Home Assistant also works well as a bridge between Apple Home and specialist systems. Apple Home can remain the familiar interface for everyday family control, while Home Assistant handles integrations and conditions that go beyond the native Apple Home framework. This approach preserves a straightforward user experience while allowing the property to support more sophisticated logic in the background.

The Trade-Offs Behind the Flexibility

The platform’s breadth introduces responsibility. Home Assistant has an active development pace, and integrations can change as manufacturers update cloud services, APIs, firmware, or authentication requirements. A system that relies on many unofficial or cloud-dependent connections may need more attention than one built around established local integrations and properly selected hardware.

This does not make Home Assistant unsuitable for serious projects. It means the design should be disciplined. Critical functions should have local control paths. Automations should be named clearly and documented. Complex logic should be built in a way that another qualified technician can understand. Updates should be assessed and backed up before they are applied, particularly where security, access, or lighting controls are involved.

There is also a difference between an impressive demonstration and a good daily interface. A wall dashboard overloaded with icons can become harder to use than a few well-designed pages organized around the property: security, lighting, climate, entry, cameras, and key service controls. Notifications need the same restraint. A useful alert identifies a meaningful event and gives the recipient enough context to act. Constant low-value notifications train people to ignore the alerts that matter.

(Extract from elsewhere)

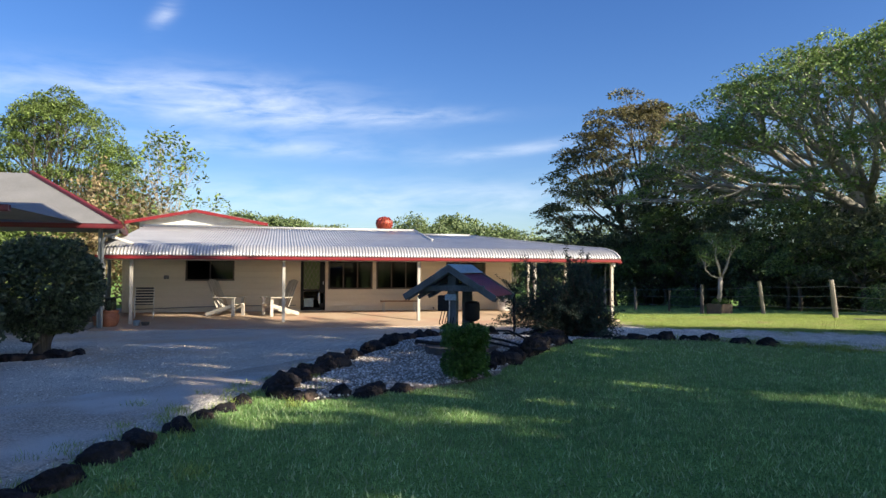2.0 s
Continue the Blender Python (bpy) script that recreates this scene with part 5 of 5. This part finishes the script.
bm = bmesh.new()
box(bm, (1.98, 0, 0.66), (0.24, 1.56, 0.3), bevel=0.06)
part("bumper", bm, M_DARK, car)
bm = bmesh.new()
box(bm, (1.5, 0, 1.08), (0.9, 0.7, 0.06), (0, 4, 0), 0.02)
part("bonnet_scoop", bm, M_CAR, car)

# ---- grass, pebbles and twigs ----
prs = np.random.default_rng(77)
DP, BP = np.array(drive_poly), np.array(bed_poly)


def inside_many(poly, x, y):
    r = np.zeros(len(x), bool)
    P = np.array(poly)
    for (x0, y0), (x1, y1) in zip(P, np.roll(P, 1, 0)):
        c = ((y0 > y) != (y1 > y)) & (x < (x1 - x0) * (y - y0) / (y1 - y0 + 1e-12) + x0)
        r ^= c
    return r


GX, GY = np.arange(-25, 45, 0.5), np.arange(-15, 65, 0.5)
GH = np.array([[gz(x, y) for y in GY] for x in GX])


def gz_many(x, y):
    i = np.clip((x - GX[0]) / 0.5, 0, len(GX) - 1.001)
    j = np.clip((y - GY[0]) / 0.5, 0, len(GY) - 1.001)
    a, b = i.astype(int), j.astype(int)
    u, v = i - a, j - b
    return (GH[a, b] * (1 - u) + GH[a + 1, b] * u) * (1 - v) + (GH[a, b + 1] * (1 - u) + GH[a + 1, b + 1] * u) * v


def blades(name, x, y, h, w, material, label):
    n = len(x)
    a = prs.uniform(0, 2 * math.pi, n)
    hh = h * prs.uniform(0.5, 1.3, n)
    lean = hh * prs.uniform(0.2, 0.9, n)
    b = prs.uniform(0, 2 * math.pi, n)
    z = gz_many(x, y)
    p0 = np.stack((x - np.cos(a) * w, y - np.sin(a) * w, z - 0.005), 1)
    p1 = np.stack((x + np.cos(a) * w, y + np.sin(a) * w, z - 0.005), 1)
    p2 = np.stack((x + np.cos(b) * lean, y + np.sin(b) * lean, z + hh), 1)
    tagged(bulk(name, np.stack((p0, p1, p2), 1).reshape(-1, 3), np.arange(3 * n).reshape(-1, 3), material), label, "grass", kind="stuff")


def slab_zone(x, y):
    return ((x > -3.5) & (x < 13.05) & (y > 20.6) & (y < 36.3)) | ((x > 10.1) & (x < 13.05) & (y > 20.8) & (y < 36.3))


def scatter(n, x0, x1, y0, y1):
    return prs.uniform(x0, x1, n), prs.uniform(y0, y1, n)


# lawn by the walk, thickest where it passes nearest
for n, (x0, x1, y0, y1), h, w in ((150000, (-1, 9, 0.2, 10), 0.035, 0.0045), (90000, (2, 14, 6, 15), 0.035, 0.0045), (80000, (5, 22, -4, 9), 0.04, 0.007)):
    x, y = scatter(n, x0, x1, y0, y1)
    k = ~inside_many(drive_poly, x, y) & ~inside_many(bed_poly, x, y)
    blades("lawn_blades", x[k], y[k], h, w, M_BLADE, "short mown green lawn blades")
M_BLADE3 = mat("pale_grass_blade", (0.46, 0.54, 0.28), 0.7, (0.34, 0.42, 0.2), 0.6, 4, 0, island=0.4, spec=0.3, trans=0.25)
x, y = scatter(34000, -1, 14, 0.5, 13)
k = ~inside_many(drive_poly, x, y) & ~inside_many(bed_poly, x, y)
blades("lawn_blades", x[k], y[k], 0.05, 0.008, M_BLADE3, "scattered pale tips in the mown lawn")
# blades of the sun-zone strip, brighter in colour to pass as sunlit
x, y = scatter(300000, 11.5, 22, 13, 26)
k = ~inside_many(drive_poly, x, y) & ~slab_zone(x, y)
blades("lawn_blades", x[k], y[k], 0.045, 0.0075, M_BLADE2, "dry yellow-green lawn blades coloured brighter for sunlight")
x, y = scatter(60000, 13, 26, 22, 46)
blades("lawn_blades", x, y, 0.06, 0.012, M_BLADE, "shaded grass by the wire fence")
# tufts creeping on to the drive and along the rocks
tx, ty = [], []
for i in range(len(drive_poly)):
    px, py = drive_poly[i]
    if py > 2 and (px > 9 or px < 2.5) and py < 20.5 and px > -1.5:
        for q in range(6 if px > 11 else 2):
            c = (px + prs.normal(0, 0.34), py + prs.normal(0, 0.34))
            m = int(prs.integers(25, 80))
            tx.append(c[0] + prs.normal(0, 0.07, m))
            ty.append(c[1] + prs.normal(0, 0.07, m))
for cxx, cyy in ((13.2, 12.6), (14.2, 12.0), (15.3, 11.6), (12.3, 14.3), (13.6, 14.6), (11.9, 17.9), (12.6, 17.6), (14.9, 12.3), (13.3, 16.8), (15.6, 13.9), (13.9, 16.4), (14.3, 15.6), (13.4, 17.2), (12.8, 17.9), (14.8, 14.9), (15.2, 14.4), (16.2, 13.6), (14.0, 15.2), (12.2, 18.3), (16.4, 12.4), (12.9, 16.0)):
    tx.append(cxx + prs.normal(0, 0.13, 110))
    ty.append(cyy + prs.normal(0, 0.13, 110))
blades("grass_tufts", np.concatenate(tx), np.concatenate(ty), 0.09, 0.005, M_BLADE2, "rough grass tufts along the gravel edge")


def pebbles(name, x, y, r, material, label, lift):
    n = len(x)
    base = np.array([(1, 0, 0), (-1, 0, 0), (0, 1, 0), (0, -1, 0), (0, 0, 0.7), (0, 0, -0.7)], float)
    tri = np.array([(0, 2, 4), (2, 1, 4), (1, 3, 4), (3, 0, 4), (2, 0, 5), (1, 2, 5), (3, 1, 5), (0, 3, 5)])
    s = r * prs.uniform(0.45, 1.5, n) ** 1.2
    v = base[None] * s[:, None, None] * prs.uniform(0.65, 1.35, (n, 6, 1))
    a = prs.uniform(0, 6.28, n)
    c, si = np.cos(a)[:, None], np.sin(a)[:, None]
    vx, vy = v[:, :, 0] * c - v[:, :, 1] * si, v[:, :, 0] * si + v[:, :, 1] * c
    V = np.stack((vx + x[:, None], vy + y[:, None], v[:, :, 2] + (gz_many(x, y) + lift)[:, None]), 2).reshape(-1, 3)
    F = (tri[None] + 6 * np.arange(n)[:, None, None]).reshape(-1, 3)
    tagged(bulk(name, V, F, material), label, "gravel", kind="stuff")


x, y = scatter(190000, 8.5, 17.5, 11.5, 19)
k = inside_many(drive_poly, x, y)
pebbles("drive_pebbles", x[k], y[k], 0.0085, M_PEBBLE, "loose grey driveway stones", 0.03)
x, y = scatter(26000, -6, 4, 2, 16)
k = inside_many(drive_poly, x, y)
pebbles("drive_pebbles", x[k], y[k], 0.011, M_PEBBLE, "loose grey driveway stones", 0.03)
x, y = scatter(60000, 0.5, 10, 7.5, 16.6)
k = inside_many(bed_poly, x, y)
k &= np.random.default_rng(3).uniform(0, 1, len(x)) < np.where(x > 7.6, 0.35, 1.0)
pebbles("bed_pebbles", x[k], y[k], 0.016, M_WPEBBLE, "pale loose stones of the garden bed", 0.035)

New Builds and Retrofits Need Different Decisions

New construction provides the best opportunity to plan the backbone. Structured cabling, equipment-rack space, electrical provisions, keypad locations, ceiling sensor positions, Wi-Fi coverage, and pathways for future expansion can all be coordinated before finishes are installed. This reduces compromises and gives the automation platform reliable inputs and outputs from the start.

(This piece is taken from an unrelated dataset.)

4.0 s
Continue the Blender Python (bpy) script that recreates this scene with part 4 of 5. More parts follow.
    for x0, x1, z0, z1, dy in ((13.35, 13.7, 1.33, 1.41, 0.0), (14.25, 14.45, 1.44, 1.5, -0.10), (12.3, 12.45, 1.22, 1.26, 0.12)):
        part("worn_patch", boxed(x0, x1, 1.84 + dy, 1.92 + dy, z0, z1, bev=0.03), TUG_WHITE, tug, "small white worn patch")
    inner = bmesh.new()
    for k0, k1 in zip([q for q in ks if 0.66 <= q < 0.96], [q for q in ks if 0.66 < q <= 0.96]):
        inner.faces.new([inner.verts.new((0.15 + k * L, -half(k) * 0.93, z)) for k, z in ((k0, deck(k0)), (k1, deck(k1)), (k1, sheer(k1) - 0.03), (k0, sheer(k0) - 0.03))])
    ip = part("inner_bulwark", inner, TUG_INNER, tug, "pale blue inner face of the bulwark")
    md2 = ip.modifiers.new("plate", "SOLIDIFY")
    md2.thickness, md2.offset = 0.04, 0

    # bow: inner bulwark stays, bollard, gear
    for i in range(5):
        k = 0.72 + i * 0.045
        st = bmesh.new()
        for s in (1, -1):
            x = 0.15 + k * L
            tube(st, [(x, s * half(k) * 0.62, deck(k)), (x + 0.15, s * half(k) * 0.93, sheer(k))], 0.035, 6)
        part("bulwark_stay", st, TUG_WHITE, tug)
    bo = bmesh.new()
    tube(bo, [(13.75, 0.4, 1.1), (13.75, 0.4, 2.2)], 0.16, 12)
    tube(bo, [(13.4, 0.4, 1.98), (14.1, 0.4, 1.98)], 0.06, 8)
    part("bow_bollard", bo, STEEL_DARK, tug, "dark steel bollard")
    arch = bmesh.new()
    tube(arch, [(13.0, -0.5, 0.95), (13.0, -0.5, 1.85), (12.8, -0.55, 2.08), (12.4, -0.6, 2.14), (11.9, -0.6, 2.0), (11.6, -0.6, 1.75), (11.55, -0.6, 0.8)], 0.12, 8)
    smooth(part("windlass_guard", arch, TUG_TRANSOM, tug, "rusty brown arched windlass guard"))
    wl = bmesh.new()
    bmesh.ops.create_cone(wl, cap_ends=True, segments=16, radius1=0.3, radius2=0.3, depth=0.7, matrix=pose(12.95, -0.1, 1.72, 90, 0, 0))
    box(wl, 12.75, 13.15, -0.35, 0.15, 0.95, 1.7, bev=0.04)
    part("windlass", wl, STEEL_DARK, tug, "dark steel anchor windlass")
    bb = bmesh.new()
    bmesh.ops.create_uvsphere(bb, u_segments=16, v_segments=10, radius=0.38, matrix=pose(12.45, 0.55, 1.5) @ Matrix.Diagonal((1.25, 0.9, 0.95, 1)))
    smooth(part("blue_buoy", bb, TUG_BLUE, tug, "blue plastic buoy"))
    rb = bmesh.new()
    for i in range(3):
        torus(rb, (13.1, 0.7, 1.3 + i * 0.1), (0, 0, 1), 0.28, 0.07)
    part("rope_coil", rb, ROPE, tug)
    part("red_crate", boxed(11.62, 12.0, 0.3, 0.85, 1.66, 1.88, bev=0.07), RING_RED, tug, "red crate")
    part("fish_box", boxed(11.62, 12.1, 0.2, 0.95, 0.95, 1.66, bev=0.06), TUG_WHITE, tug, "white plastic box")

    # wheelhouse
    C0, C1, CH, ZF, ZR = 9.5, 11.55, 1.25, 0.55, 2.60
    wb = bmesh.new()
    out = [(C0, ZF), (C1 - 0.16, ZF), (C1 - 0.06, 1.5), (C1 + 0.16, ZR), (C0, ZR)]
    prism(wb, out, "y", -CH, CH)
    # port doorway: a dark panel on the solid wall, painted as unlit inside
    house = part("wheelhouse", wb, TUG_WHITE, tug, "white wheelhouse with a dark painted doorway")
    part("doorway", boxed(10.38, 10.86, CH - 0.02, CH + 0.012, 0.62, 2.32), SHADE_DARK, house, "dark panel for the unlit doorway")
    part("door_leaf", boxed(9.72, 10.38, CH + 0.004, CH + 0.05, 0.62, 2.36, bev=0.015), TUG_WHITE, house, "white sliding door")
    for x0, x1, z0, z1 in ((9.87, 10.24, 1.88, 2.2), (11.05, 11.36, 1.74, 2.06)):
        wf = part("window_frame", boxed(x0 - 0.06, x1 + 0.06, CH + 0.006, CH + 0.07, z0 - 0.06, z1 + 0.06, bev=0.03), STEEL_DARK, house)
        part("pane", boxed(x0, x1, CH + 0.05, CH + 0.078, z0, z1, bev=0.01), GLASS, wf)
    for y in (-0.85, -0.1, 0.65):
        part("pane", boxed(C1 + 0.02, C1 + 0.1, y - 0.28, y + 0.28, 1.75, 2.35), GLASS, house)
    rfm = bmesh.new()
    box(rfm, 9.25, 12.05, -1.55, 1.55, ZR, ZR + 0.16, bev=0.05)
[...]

Retrofit properties require a more selective approach. Existing wiring, wall construction, electrical panel capacity, network coverage, and the condition of current security equipment all affect what is sensible. Wireless sensors or control modules may be appropriate in some areas, while strategic cabling and a network upgrade may be the better long-term answer in others. The goal is not to automate every circuit. It is to improve the spaces and routines where integrated control produces a clear benefit.

For strata and commercial environments, governance adds another layer. User permissions, audit requirements, maintenance access, tenant changes, support responsibilities, and separation between base-building and occupier systems should be defined early. Home Assistant can be valuable in these environments, but only when it sits within a clear operational framework.

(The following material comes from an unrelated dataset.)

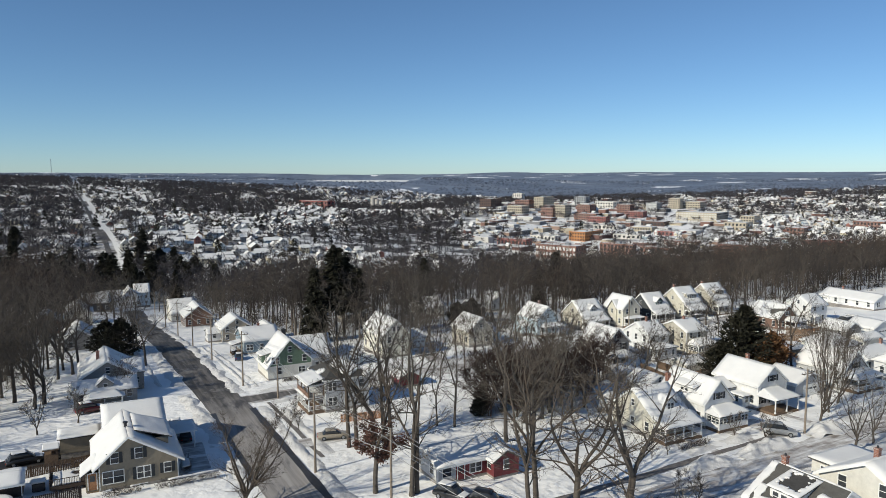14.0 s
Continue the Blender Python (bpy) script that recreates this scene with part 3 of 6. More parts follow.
def porch(parent, x0, x1, y0, y1, h, paint, cover, posts=4, rise=0.7, hip=True, rail=True, snow=0.2, glazed=False, seed=4, deck=0.55, face="-v", wood=None, low=-0.9):
    """A porch before the -y wall (or the -x wall), with deck, posts, rail, roof and snow."""
    wood = wood or TRIM
    ob = part("porch_deck", boxed(x0, x1, y0, y1, low, deck), WOOD, parent)
    n = max(2, posts)
    if face == "-v":
        spots = [(x0 + 0.12 + (x1 - x0 - 0.24) * k / (n - 1), y0 + 0.12) for k in range(n)] + [(x0 + 0.12, y1 - 0.12), (x1 - 0.12, y1 - 0.12)]
    else:
        spots = [(x0 + 0.12, y0 + 0.12 + (y1 - y0 - 0.24) * k / (n - 1)) for k in range(n)] + [(x1 - 0.12, y0 + 0.12), (x1 - 0.12, y1 - 0.12)]
    for x, y in spots:
        bm = boxed(x - 0.09, x + 0.09, y - 0.09, y + 0.09, deck, h)
        box(bm, x - 0.13, x + 0.13, y - 0.13, y + 0.13, deck, deck + 0.15)
        box(bm, x - 0.13, x + 0.13, y - 0.13, y + 0.13, h - 0.15, h)
        part("porch_post", bm, wood, ob)
    if rail:
        bm = bmesh.new()
        for a, b, c, d in ((x0 + 0.1, x1 - 0.1, y0 + 0.08, y0 + 0.14), (x0 + 0.08, x0 + 0.14, y0 + 0.1, y1)):
            box(bm, a, b, c, d, deck + 0.8, deck + 0.88)
            box(bm, a, b, c, d, deck + 0.1, deck + 0.16)
            long = max(b - a, d - c)
            for k in range(int(long / 0.22)):
                s = (k + 0.5) * 0.22
                if b - a > d - c:
                    box(bm, a + s - 0.02, a + s + 0.02, c + 0.01, d - 0.01, deck + 0.15, deck + 0.8)
                else:
                    box(bm, a + 0.01, b - 0.01, c + s - 0.02, c + s + 0.02, deck + 0.15, deck + 0.8)
        part("porch_rail", bm, wood, ob)
    if glazed:
        part("porch_wall", boxed(x0 + 0.05, x1 - 0.05, y0 + 0.05, y1, deck, deck + 0.8), paint, ob)
        k = int((x1 - x0) / 0.85)
        for i in range(k):
            c = x0 + (i + 0.5) * (x1 - x0) / k
            window_sub(ob, c, y0 + 0.08, deck + 0.95, 0.62, h - deck - 1.25)
        k = int((y1 - y0) / 0.9)
        for i in range(k):
            window_sub(ob, x0 + 0.08, y0 + (i + 0.5) * (y1 - y0) / k, deck + 0.95, 0.62, h - deck - 1.25, -90)
    part("porch_beam", boxed(x0 - 0.05, x1 + 0.05, y0, y1, h - 0.02, h + 0.22), TRIM, ob)
    o = 0.35
    if face == "-v":
        i = (x1 - x0) * 0.16 if hip else 0
        q = [(x0 - o, y0 - o, h + 0.24), (x1 + o, y0 - o, h + 0.24), (x1 + o * (not hip) - i, y1, h + 0.24 + rise), (x0 - o * (not hip) + i, y1, h + 0.24 + rise)]
    else:
        q = [(x0 - o, y1 + o, h + 0.24), (x0 - o, y0 - o, h + 0.24), (x1, y0, h + 0.24 + rise), (x1, y1, h + 0.24 + rise)]
    part("porch_roof", slab(bmesh.new(), *q, 0.12), cover, ob)
    part("porch_snow", snow_slab(bmesh.new(), *[Vector(p) + Vector((0, 0, 0.004)) for p in q], snow, seed, 0, 9), ROOF_SNOW, ob)
    if hip and face == "-v":
        for a, b, c in ((q[0], (x0 - o, y1, h + 0.24), q[3]), (q[1], (x1 + o, y1, h + 0.24), q[2])):
            part("porch_hip", prism(bmesh.new(), [a, b, c], (0, 0, -0.1)), ROOF_SNOW, ob)
    st = bmesh.new()
    mx = x0 + (x1 - x0) * 0.6
    if face == "-v":
        for k in range(3):
            box(st, mx - 0.6, mx + 0.6, y0 - 0.3 * (k + 1), y0 - 0.3 * k, -0.3, deck - 0.18 * (k + 1))
        part("steps", st, CONCRETE, ob)
    else:
        st.free()
    return ob


def wall_windows(parent, x0, x1, y0, y1, floors, attic=None, axis="v", skip=(), shutters=False, double=False, every=2.6, h=1.35, ridge_at=0.5):
    """Sash windows in rows on all four walls; floors: sill heights."""
    for face, a, b in (("-v", x0, x1), ("+v", x0, x1), ("-u", y0, y1), ("+u", y0, y1)):
        if face in skip:
            continue
        n = max(1, int((b - a) / every))
        for z in floors:
            for k in range(n):
                s = a + (b - a) * (k + 0.5) / n
                x, y, turn = {"-v": (s, y0 - 0.02, 0), "+v": (s, y1 + 0.02, 180), "-u": (x0 - 0.02, s, -90), "+u": (x1 + 0.02, s, 90)}[face]
                window(parent, x, y, z, turn, 1.5 if double and face == "-v" and k == 0 else 0.85, h, double and face == "-v" and k == 0, shutters and face == "-v")
        if attic and ((face in ("-v", "+v")) == (axis == "v")):
            mid = a + (b - a) * ridge_at
            for s in ((mid,) if attic[1] == 1 else (mid - 0.55, mid + 0.55)):
                x, y, turn = {"-v": (s, y0 - 0.02, 0), "+v": (s, y1 + 0.02, 180), "-u": (x0 - 0.02, s, -90), "+u": (x1 + 0.02, s, 90)}[face]
                window(parent, x, y, attic[0], turn, 0.7, 1.0, False, shutters)


HOUSE_BOXES = []


def lot_size(u0, v0):
    """How the houses of each street differ from the plans: width, height and set-back. Those on the narrow lots are small."""
    if u0 > 60 and v0 > 70:
        return (0.84, 0.93, 1.016) if v0 > 105 else (0.84, 0.93, 1.006)
    if u0 >= 30 and v0 > 105:
        return 0.92, 0.95, 1.0
    return 1.0, 1.0, 1.0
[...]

Is a Professional Home Assistant Installation Right for You?

A professional Home Assistant installation is a strong fit for property owners who want connected systems designed to work as one, particularly where security, networking, lighting, AV, and access control overlap. It is less appropriate when the desired outcome is a small number of isolated devices with no expectation of coordinated operation, documentation, or future support.

Alpha Security Corp approaches Home Assistant as part of an integrated property system. Licensed electrical work, structured cabling, UniFi networking, security design, and smart lighting planning are considered alongside the automation layer, because the controller can only be as dependable as the systems it coordinates.

The most useful next step is to identify the moments in a property that currently feel fragmented: arriving home after dark, answering an intercom, securing a business at close, managing meeting-room equipment, or checking a site after an alert. Those moments reveal where automation should earn its place, and where conventional, dependable controls should remain exactly as they are.